### SUPPLIED MATERIAL
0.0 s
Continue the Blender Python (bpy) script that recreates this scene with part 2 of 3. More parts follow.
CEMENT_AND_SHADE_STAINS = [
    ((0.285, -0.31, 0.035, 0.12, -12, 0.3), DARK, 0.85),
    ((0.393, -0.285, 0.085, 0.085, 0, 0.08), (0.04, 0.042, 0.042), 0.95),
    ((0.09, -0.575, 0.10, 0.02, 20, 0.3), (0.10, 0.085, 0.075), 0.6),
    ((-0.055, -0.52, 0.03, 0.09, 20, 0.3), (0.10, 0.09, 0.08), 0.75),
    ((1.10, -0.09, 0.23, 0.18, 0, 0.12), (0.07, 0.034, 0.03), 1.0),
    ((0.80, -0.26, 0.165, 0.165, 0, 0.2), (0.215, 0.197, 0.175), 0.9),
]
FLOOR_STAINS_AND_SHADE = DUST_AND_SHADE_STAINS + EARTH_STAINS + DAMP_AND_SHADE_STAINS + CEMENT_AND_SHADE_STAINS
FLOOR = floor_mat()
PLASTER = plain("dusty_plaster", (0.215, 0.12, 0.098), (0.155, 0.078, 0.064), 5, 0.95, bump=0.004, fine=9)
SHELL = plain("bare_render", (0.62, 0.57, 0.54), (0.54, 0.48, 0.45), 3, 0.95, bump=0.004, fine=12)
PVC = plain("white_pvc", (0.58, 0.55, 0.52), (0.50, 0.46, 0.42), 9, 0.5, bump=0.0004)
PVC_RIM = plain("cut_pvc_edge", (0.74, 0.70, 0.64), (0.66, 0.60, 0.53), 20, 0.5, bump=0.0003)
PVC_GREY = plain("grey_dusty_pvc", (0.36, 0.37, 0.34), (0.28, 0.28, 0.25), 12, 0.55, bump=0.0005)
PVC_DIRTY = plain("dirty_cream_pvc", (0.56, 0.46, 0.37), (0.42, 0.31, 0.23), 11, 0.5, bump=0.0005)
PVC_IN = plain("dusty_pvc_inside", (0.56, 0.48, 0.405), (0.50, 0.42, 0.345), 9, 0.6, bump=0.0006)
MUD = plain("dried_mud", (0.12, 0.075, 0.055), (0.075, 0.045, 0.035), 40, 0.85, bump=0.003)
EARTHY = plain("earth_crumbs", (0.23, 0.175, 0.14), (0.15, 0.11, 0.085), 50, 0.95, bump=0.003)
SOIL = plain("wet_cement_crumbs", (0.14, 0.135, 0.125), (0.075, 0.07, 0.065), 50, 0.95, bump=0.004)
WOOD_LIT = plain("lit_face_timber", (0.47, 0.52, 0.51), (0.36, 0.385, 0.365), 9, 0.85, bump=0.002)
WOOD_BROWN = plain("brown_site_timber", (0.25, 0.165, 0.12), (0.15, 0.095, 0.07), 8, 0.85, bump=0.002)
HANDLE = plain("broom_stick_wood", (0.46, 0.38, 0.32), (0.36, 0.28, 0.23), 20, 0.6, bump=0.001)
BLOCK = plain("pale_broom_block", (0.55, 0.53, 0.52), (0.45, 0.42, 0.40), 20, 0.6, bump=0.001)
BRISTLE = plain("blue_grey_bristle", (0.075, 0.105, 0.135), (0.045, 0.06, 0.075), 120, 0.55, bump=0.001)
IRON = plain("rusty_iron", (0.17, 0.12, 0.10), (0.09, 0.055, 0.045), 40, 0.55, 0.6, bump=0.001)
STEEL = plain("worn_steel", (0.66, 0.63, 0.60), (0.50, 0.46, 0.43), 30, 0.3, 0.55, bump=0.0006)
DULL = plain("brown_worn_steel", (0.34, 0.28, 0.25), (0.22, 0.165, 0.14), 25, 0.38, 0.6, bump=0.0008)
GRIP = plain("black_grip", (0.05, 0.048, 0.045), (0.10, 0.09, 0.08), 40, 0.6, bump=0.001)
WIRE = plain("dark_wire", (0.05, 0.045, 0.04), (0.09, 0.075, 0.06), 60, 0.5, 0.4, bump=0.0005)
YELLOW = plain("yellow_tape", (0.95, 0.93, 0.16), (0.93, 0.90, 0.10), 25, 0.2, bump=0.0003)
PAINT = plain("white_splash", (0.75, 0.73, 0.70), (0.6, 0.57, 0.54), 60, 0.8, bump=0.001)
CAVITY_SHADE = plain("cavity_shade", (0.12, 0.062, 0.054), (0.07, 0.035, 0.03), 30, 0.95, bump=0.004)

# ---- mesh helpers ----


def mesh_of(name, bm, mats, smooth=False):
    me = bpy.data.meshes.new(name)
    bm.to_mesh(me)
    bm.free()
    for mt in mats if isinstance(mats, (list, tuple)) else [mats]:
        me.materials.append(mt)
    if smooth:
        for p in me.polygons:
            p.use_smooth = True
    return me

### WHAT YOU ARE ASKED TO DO
Reproduce the material above exactly; please quote every line of it.

### IN RESPONSE
0.0 s
Continue the Blender Python (bpy) script that recreates this scene with part 2 of 3. More parts follow.
CEMENT_AND_SHADE_STAINS = [
    ((0.285, -0.31, 0.035, 0.12, -12, 0.3), DARK, 0.85),
    ((0.393, -0.285, 0.085, 0.085, 0, 0.08), (0.04, 0.042, 0.042), 0.95),
    ((0.09, -0.575, 0.10, 0.02, 20, 0.3), (0.10, 0.085, 0.075), 0.6),
    ((-0.055, -0.52, 0.03, 0.09, 20, 0.3), (0.10, 0.09, 0.08), 0.75),
    ((1.10, -0.09, 0.23, 0.18, 0, 0.12), (0.07, 0.034, 0.03), 1.0),
    ((0.80, -0.26, 0.165, 0.165, 0, 0.2), (0.215, 0.197, 0.175), 0.9),
]
FLOOR_STAINS_AND_SHADE = DUST_AND_SHADE_STAINS + EARTH_STAINS + DAMP_AND_SHADE_STAINS + CEMENT_AND_SHADE_STAINS
FLOOR = floor_mat()
PLASTER = plain("dusty_plaster", (0.215, 0.12, 0.098), (0.155, 0.078, 0.064), 5, 0.95, bump=0.004, fine=9)
SHELL = plain("bare_render", (0.62, 0.57, 0.54), (0.54, 0.48, 0.45), 3, 0.95, bump=0.004, fine=12)
PVC = plain("white_pvc", (0.58, 0.55, 0.52), (0.50, 0.46, 0.42), 9, 0.5, bump=0.0004)
PVC_RIM = plain("cut_pvc_edge", (0.74, 0.70, 0.64), (0.66, 0.60, 0.53), 20, 0.5, bump=0.0003)
PVC_GREY = plain("grey_dusty_pvc", (0.36, 0.37, 0.34), (0.28, 0.28, 0.25), 12, 0.55, bump=0.0005)
PVC_DIRTY = plain("dirty_cream_pvc", (0.56, 0.46, 0.37), (0.42, 0.31, 0.23), 11, 0.5, bump=0.0005)
PVC_IN = plain("dusty_pvc_inside", (0.56, 0.48, 0.405), (0.50, 0.42, 0.345), 9, 0.6, bump=0.0006)
MUD = plain("dried_mud", (0.12, 0.075, 0.055), (0.075, 0.045, 0.035), 40, 0.85, bump=0.003)
EARTHY = plain("earth_crumbs", (0.23, 0.175, 0.14), (0.15, 0.11, 0.085), 50, 0.95, bump=0.003)
SOIL = plain("wet_cement_crumbs", (0.14, 0.135, 0.125), (0.075, 0.07, 0.065), 50, 0.95, bump=0.004)
WOOD_LIT = plain("lit_face_timber", (0.47, 0.52, 0.51), (0.36, 0.385, 0.365), 9, 0.85, bump=0.002)
WOOD_BROWN = plain("brown_site_timber", (0.25, 0.165, 0.12), (0.15, 0.095, 0.07), 8, 0.85, bump=0.002)
HANDLE = plain("broom_stick_wood", (0.46, 0.38, 0.32), (0.36, 0.28, 0.23), 20, 0.6, bump=0.001)
BLOCK = plain("pale_broom_block", (0.55, 0.53, 0.52), (0.45, 0.42, 0.40), 20, 0.6, bump=0.001)
BRISTLE = plain("blue_grey_bristle", (0.075, 0.105, 0.135), (0.045, 0.06, 0.075), 120, 0.55, bump=0.001)
IRON = plain("rusty_iron", (0.17, 0.12, 0.10), (0.09, 0.055, 0.045), 40, 0.55, 0.6, bump=0.001)
STEEL = plain("worn_steel", (0.66, 0.63, 0.60), (0.50, 0.46, 0.43), 30, 0.3, 0.55, bump=0.0006)
DULL = plain("brown_worn_steel", (0.34, 0.28, 0.25), (0.22, 0.165, 0.14), 25, 0.38, 0.6, bump=0.0008)
GRIP = plain("black_grip", (0.05, 0.048, 0.045), (0.10, 0.09, 0.08), 40, 0.6, bump=0.001)
WIRE = plain("dark_wire", (0.05, 0.045, 0.04), (0.09, 0.075, 0.06), 60, 0.5, 0.4, bump=0.0005)
YELLOW = plain("yellow_tape", (0.95, 0.93, 0.16), (0.93, 0.90, 0.10), 25, 0.2, bump=0.0003)
PAINT = plain("white_splash", (0.75, 0.73, 0.70), (0.6, 0.57, 0.54), 60, 0.8, bump=0.001)
CAVITY_SHADE = plain("cavity_shade", (0.12, 0.062, 0.054), (0.07, 0.035, 0.03), 30, 0.95, bump=0.004)

# ---- mesh helpers ----


def mesh_of(name, bm, mats, smooth=False):
    me = bpy.data.meshes.new(name)
    bm.to_mesh(me)
    bm.free()
    for mt in mats if isinstance(mats, (list, tuple)) else [mats]:
        me.materials.append(mt)
    if smooth:
        for p in me.polygons:
            p.use_smooth = True
    return me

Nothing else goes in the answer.